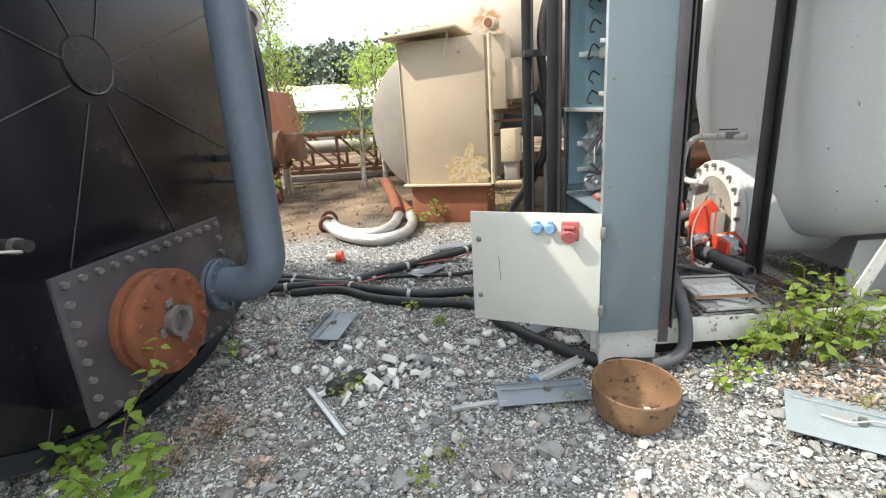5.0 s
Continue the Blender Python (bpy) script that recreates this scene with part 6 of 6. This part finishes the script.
def build_forest(name, trees, label, seed):
    """Far pines: bare trunks and ragged crowns, joined as one stuff."""
    rng = random.Random(seed)
    bm, wood = bmesh.new(), bmesh.new()
    for x, y, h in trees:
        z = 0.3
        cyl(wood, (x, y, z), (x + rng.uniform(-0.4, 0.4), y, z + h), 0.20, 0.05, 6)
        for k in range(9):
            u = 0.42 + 0.58 * k / 8
            r = h * 0.15 * (1.25 - u) + 0.35
            for _ in range(3):
                a = rng.uniform(0, 6.28)
                clump(bm, (x + r * math.cos(a), y + r * math.sin(a), z + h * u + rng.uniform(-0.3, 0.3)), r * 0.8, 8, 1.15, rng, 0.5)
    solid(name, bm, "pine", label, "forest", kind="stuff", smooth=80)
    solid(name + "_trunks", wood, "pine_bark", "brown pine trunks of the far forest", "forest", kind="stuff")


frng = random.Random(31)
build_forest("pine_forest", [(-62 + 0.72 * k + frng.uniform(-0.6, 0.6), 118 + frng.uniform(-6, 16), frng.uniform(13, 17)) for k in range(170)], "far pine forest beyond the sand pit, its colour paled for haze", 32)
# trees out of view, added for what the black tank reflects
build_forest("unseen_side_forest", [(120 * math.cos(a), 120 * math.sin(a) + 5, frng.uniform(13, 19)) for a in [2.3 + 4.9 * k / 60 for k in range(60)] if not 1.0 < a % 6.283 < 2.2], "unseen pine forest added around the yard for reflections", 33)


def build_thicket(name, spots, h, size, label, seed, per=46):
    rng = random.Random(seed)
    bm = bmesh.new()
    for x, y in spots:
        hh = h * rng.uniform(0.6, 1.15) * (0.4 if x < -9 else 1.0)
        for k in range(5):
            u = 0.15 + 0.85 * k / 4
            clump(bm, (x + rng.uniform(-0.3, 0.3), y + rng.uniform(-0.3, 0.3), 0.4 + hh * u), hh * 0.20 * (1.25 - u) + 0.12, per // 5, size, rng, 1.5)
    solid(name, bm, "birch_leaf", label, "thicket", kind="stuff", smooth=80)


trng = random.Random(41)
build_thicket("birch_thicket", [(trng.uniform(-34, 26), trng.uniform(62, 80)) for _ in range(210)], 8.6, 0.6, "bright green young birches beyond the sand", 42)
build_thicket("shrub_belt", [(trng.uniform(-14, 12), trng.uniform(26, 32)) for _ in range(50)], 1.5, 0.2, "green shrubs behind the long shed", 43)


def build_birch(x, y, h, lean, seed, leaves=1200, size=0.075, spread=1.0):
    rng = random.Random(seed)
    p = on_ground(x, y)
    t = thing("birch", p, "slender young birch with fresh light leaves", "tree", "birches by the hopper")
    line = [p, p + Vector((lean * 0.3, 0, h * 0.4)), p + Vector((lean * 0.7, 0, h * 0.75)), p + Vector((lean, 0, h))]
    part("trunk", T(line, 0.05, seg=10, n=6, radii=(0.05, 0.008)), "birch_bark", t)
    crown = bmesh.new()
    s = smooth_line(line, 8)
    for k in range(26):
        u = 0.22 + 0.76 * k / 26
        b = s[int(u * (len(s) - 1))]
        a = k * 2.4
        r = spread * (1.15 - u) * rng.uniform(0.6, 1.0)
        e = b + Vector((math.cos(a) * r, math.sin(a) * r, 0.25 + 0.3 * r))
        part("limb", T([b, b.lerp(e, 0.5) + Vector((0, 0, 0.06)), e], 0.010, seg=5, n=3, radii=(0.012, 0.003)), "stem", t)
        for _ in range(leaves // 26):
            q = b.lerp(e, rng.uniform(0.25, 1.1)) + Vector((rng.gauss(0, 0.13), rng.gauss(0, 0.13), rng.gauss(0, 0.13)))
            leaf_into(crown, Matrix.Translation(q) @ turn(rng.uniform(0, 360), rng.uniform(-70, 70), rng.uniform(-70, 70)), size * rng.uniform(0.6, 1.2), size * 0.7, 0.2)
    part("crown", crown, "birch_leaf", t, "light green leaves", smooth=80)


build_birch(-1.25, 12.8, 4.2, 0.15, 51, 1100, 0.075, 0.8)
build_birch(-2.0, 13.4, 3.6, 0.2, 52, 1000, 0.075, 0.9)
build_birch(-1.0, 12.2, 2.5, 0.1, 55, 700, 0.07, 0.55)
build_birch(0.40, 12.2, 2.0, 0.12, 53, 420, 0.075, 0.45)
build_birch(0.75, 12.8, 2.4, -0.05, 54, 450, 0.075, 0.45)


# drum and pipes behind the skid
def build_drum():
    t = thing("mixing_drum", (3.6, 10.1, 0.4), "large beige rust-stained drum with a conical end on a steel cradle", "tank")
    m = Matrix.Translation((3.2, 10.1, 2.475)) @ turn(0, 0, 94)
    part("cone", L([(0, -1.75), (0.16, -1.74), (0.26, -1.5), (0.40, -1.35), (0.56, -0.95), (0.74, -0.58), (0.81, -0.25), (0.83, 0.0)], m, 64), "tan_rusty", t, "conical end with rust along the top", 60)
    part("ring", L([(0.82, -0.02), (0.85, -0.02), (0.85, 0.02), (0.82, 0.02)], m, 64), "rust", t, "rusted joint ring")
    part("shell", L([(0.83, 0.0), (0.89, 0.8), (0.95, 1.8), (0.98, 3.0), (0, 3.0)], m, 64), "tan_rusty", t, "beige shell with rust stains", 60)
    for x, z in ((2.72, 3.27), (3.18, 3.31)):
        part("lifting_lug", T([(x - 0.05, 10.1, z - 0.04), (x - 0.04, 10.1, z + 0.08), (x + 0.04, 10.1, z + 0.08), (x + 0.05, 10.1, z - 0.04)], 0.014, seg=8, n=3), "rust", t)
    part("hatch", B((4.55, 9.215, 2.12), (0.18, 0.05, 0.18), turn(0, -18), 0.008), "rust", t, "square rusty hatch")
    for x in (3.6, 5.2):
        for y in (9.6, 10.6):
            part("leg", B((x, y, 0.90), (0.12, 0.12, 1.10), None, 0.005), "frame_dark", t)
        part("cradle", B((x, 10.1, 1.50 - 0.07 * (x - 3.6)), (0.14, 1.2, 0.12), None, 0.006), "frame_dark", t)
    part("trough", B((3.05, 9.55, 1.38), (0.80, 0.30, 0.26), turn(0, 0, 6), 0.02), "frame_dark", t, "dark trough under the drum")
    return t


build_drum()
hose("ground_pipe", [(2.85, 9.75, 0.86), (4.2, 9.62, 0.86), (6.2, 9.5, 0.86)], 0.17, "rust", "thick brown pipe lying behind the skid", "pipe")
hose("bent_pipe", [(4.52, 9.35, 1.42), (4.54, 9.33, 1.2), (4.60, 9.3, 0.95), (4.68, 9.25, 0.70), (4.72, 9.2, 0.34)], 0.07, "old_disc", "bent grey pipe behind the skid", "pipe")
for x in (3.1, 5.6):
    solid("pipe_block", B((x, 9.68, 0.49), (0.25, 0.4, 0.42), None, 0.01), "wood", "timber block under the brown pipe", "block", "pipe blocks")
hose("yellow_pipe", [(2.6, 10.5, 0.5), (3.2, 10.4, 0.5), (3.9, 10.3, 0.5), (4.6, 10.2, 0.5)], 0.05, "tan_trim", "yellowed pipe lying behind the burner", "pipe")
solid("foam_board", B((4.35, 8.0, 0.40), (0.45, 0.35, 0.18), turn(30, 12), 0.01), "cream_foam", "cream foam block behind the burner", "block")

........

### Directions
From the material above, copy everything exactly but the pictures.

### The output
5.0 s
Continue the Blender Python (bpy) script that recreates this scene with part 6 of 6. This part finishes the script.
def build_forest(name, trees, label, seed):
    """Far pines: bare trunks and ragged crowns, joined as one stuff."""
    rng = random.Random(seed)
    bm, wood = bmesh.new(), bmesh.new()
    for x, y, h in trees:
        z = 0.3
        cyl(wood, (x, y, z), (x + rng.uniform(-0.4, 0.4), y, z + h), 0.20, 0.05, 6)
        for k in range(9):
            u = 0.42 + 0.58 * k / 8
            r = h * 0.15 * (1.25 - u) + 0.35
            for _ in range(3):
                a = rng.uniform(0, 6.28)
                clump(bm, (x + r * math.cos(a), y + r * math.sin(a), z + h * u + rng.uniform(-0.3, 0.3)), r * 0.8, 8, 1.15, rng, 0.5)
    solid(name, bm, "pine", label, "forest", kind="stuff", smooth=80)
    solid(name + "_trunks", wood, "pine_bark", "brown pine trunks of the far forest", "forest", kind="stuff")


frng = random.Random(31)
build_forest("pine_forest", [(-62 + 0.72 * k + frng.uniform(-0.6, 0.6), 118 + frng.uniform(-6, 16), frng.uniform(13, 17)) for k in range(170)], "far pine forest beyond the sand pit, its colour paled for haze", 32)
# trees out of view, added for what the black tank reflects
build_forest("unseen_side_forest", [(120 * math.cos(a), 120 * math.sin(a) + 5, frng.uniform(13, 19)) for a in [2.3 + 4.9 * k / 60 for k in range(60)] if not 1.0 < a % 6.283 < 2.2], "unseen pine forest added around the yard for reflections", 33)


def build_thicket(name, spots, h, size, label, seed, per=46):
    rng = random.Random(seed)
    bm = bmesh.new()
    for x, y in spots:
        hh = h * rng.uniform(0.6, 1.15) * (0.4 if x < -9 else 1.0)
        for k in range(5):
            u = 0.15 + 0.85 * k / 4
            clump(bm, (x + rng.uniform(-0.3, 0.3), y + rng.uniform(-0.3, 0.3), 0.4 + hh * u), hh * 0.20 * (1.25 - u) + 0.12, per // 5, size, rng, 1.5)
    solid(name, bm, "birch_leaf", label, "thicket", kind="stuff", smooth=80)


trng = random.Random(41)
build_thicket("birch_thicket", [(trng.uniform(-34, 26), trng.uniform(62, 80)) for _ in range(210)], 8.6, 0.6, "bright green young birches beyond the sand", 42)
build_thicket("shrub_belt", [(trng.uniform(-14, 12), trng.uniform(26, 32)) for _ in range(50)], 1.5, 0.2, "green shrubs behind the long shed", 43)


def build_birch(x, y, h, lean, seed, leaves=1200, size=0.075, spread=1.0):
    rng = random.Random(seed)
    p = on_ground(x, y)
    t = thing("birch", p, "slender young birch with fresh light leaves", "tree", "birches by the hopper")
    line = [p, p + Vector((lean * 0.3, 0, h * 0.4)), p + Vector((lean * 0.7, 0, h * 0.75)), p + Vector((lean, 0, h))]
    part("trunk", T(line, 0.05, seg=10, n=6, radii=(0.05, 0.008)), "birch_bark", t)
    crown = bmesh.new()
    s = smooth_line(line, 8)
    for k in range(26):
        u = 0.22 + 0.76 * k / 26
        b = s[int(u * (len(s) - 1))]
        a = k * 2.4
        r = spread * (1.15 - u) * rng.uniform(0.6, 1.0)
        e = b + Vector((math.cos(a) * r, math.sin(a) * r, 0.25 + 0.3 * r))
        part("limb", T([b, b.lerp(e, 0.5) + Vector((0, 0, 0.06)), e], 0.010, seg=5, n=3, radii=(0.012, 0.003)), "stem", t)
        for _ in range(leaves // 26):
            q = b.lerp(e, rng.uniform(0.25, 1.1)) + Vector((rng.gauss(0, 0.13), rng.gauss(0, 0.13), rng.gauss(0, 0.13)))
            leaf_into(crown, Matrix.Translation(q) @ turn(rng.uniform(0, 360), rng.uniform(-70, 70), rng.uniform(-70, 70)), size * rng.uniform(0.6, 1.2), size * 0.7, 0.2)
    part("crown", crown, "birch_leaf", t, "light green leaves", smooth=80)


build_birch(-1.25, 12.8, 4.2, 0.15, 51, 1100, 0.075, 0.8)
build_birch(-2.0, 13.4, 3.6, 0.2, 52, 1000, 0.075, 0.9)
build_birch(-1.0, 12.2, 2.5, 0.1, 55, 700, 0.07, 0.55)
build_birch(0.40, 12.2, 2.0, 0.12, 53, 420, 0.075, 0.45)
build_birch(0.75, 12.8, 2.4, -0.05, 54, 450, 0.075, 0.45)


# drum and pipes behind the skid
def build_drum():
    t = thing("mixing_drum", (3.6, 10.1, 0.4), "large beige rust-stained drum with a conical end on a steel cradle", "tank")
    m = Matrix.Translation((3.2, 10.1, 2.475)) @ turn(0, 0, 94)
    part("cone", L([(0, -1.75), (0.16, -1.74), (0.26, -1.5), (0.40, -1.35), (0.56, -0.95), (0.74, -0.58), (0.81, -0.25), (0.83, 0.0)], m, 64), "tan_rusty", t, "conical end with rust along the top", 60)
    part("ring", L([(0.82, -0.02), (0.85, -0.02), (0.85, 0.02), (0.82, 0.02)], m, 64), "rust", t, "rusted joint ring")
    part("shell", L([(0.83, 0.0), (0.89, 0.8), (0.95, 1.8), (0.98, 3.0), (0, 3.0)], m, 64), "tan_rusty", t, "beige shell with rust stains", 60)
    for x, z in ((2.72, 3.27), (3.18, 3.31)):
        part("lifting_lug", T([(x - 0.05, 10.1, z - 0.04), (x - 0.04, 10.1, z + 0.08), (x + 0.04, 10.1, z + 0.08), (x + 0.05, 10.1, z - 0.04)], 0.014, seg=8, n=3), "rust", t)
    part("hatch", B((4.55, 9.215, 2.12), (0.18, 0.05, 0.18), turn(0, -18), 0.008), "rust", t, "square rusty hatch")
    for x in (3.6, 5.2):
        for y in (9.6, 10.6):
            part("leg", B((x, y, 0.90), (0.12, 0.12, 1.10), None, 0.005), "frame_dark", t)
        part("cradle", B((x, 10.1, 1.50 - 0.07 * (x - 3.6)), (0.14, 1.2, 0.12), None, 0.006), "frame_dark", t)
    part("trough", B((3.05, 9.55, 1.38), (0.80, 0.30, 0.26), turn(0, 0, 6), 0.02), "frame_dark", t, "dark trough under the drum")
    return t


build_drum()
hose("ground_pipe", [(2.85, 9.75, 0.86), (4.2, 9.62, 0.86), (6.2, 9.5, 0.86)], 0.17, "rust", "thick brown pipe lying behind the skid", "pipe")
hose("bent_pipe", [(4.52, 9.35, 1.42), (4.54, 9.33, 1.2), (4.60, 9.3, 0.95), (4.68, 9.25, 0.70), (4.72, 9.2, 0.34)], 0.07, "old_disc", "bent grey pipe behind the skid", "pipe")
for x in (3.1, 5.6):
    solid("pipe_block", B((x, 9.68, 0.49), (0.25, 0.4, 0.42), None, 0.01), "wood", "timber block under the brown pipe", "block", "pipe blocks")
hose("yellow_pipe", [(2.6, 10.5, 0.5), (3.2, 10.4, 0.5), (3.9, 10.3, 0.5), (4.6, 10.2, 0.5)], 0.05, "tan_trim", "yellowed pipe lying behind the burner", "pipe")
solid("foam_board", B((4.35, 8.0, 0.40), (0.45, 0.35, 0.18), turn(30, 12), 0.01), "cream_foam", "cream foam block behind the burner", "block")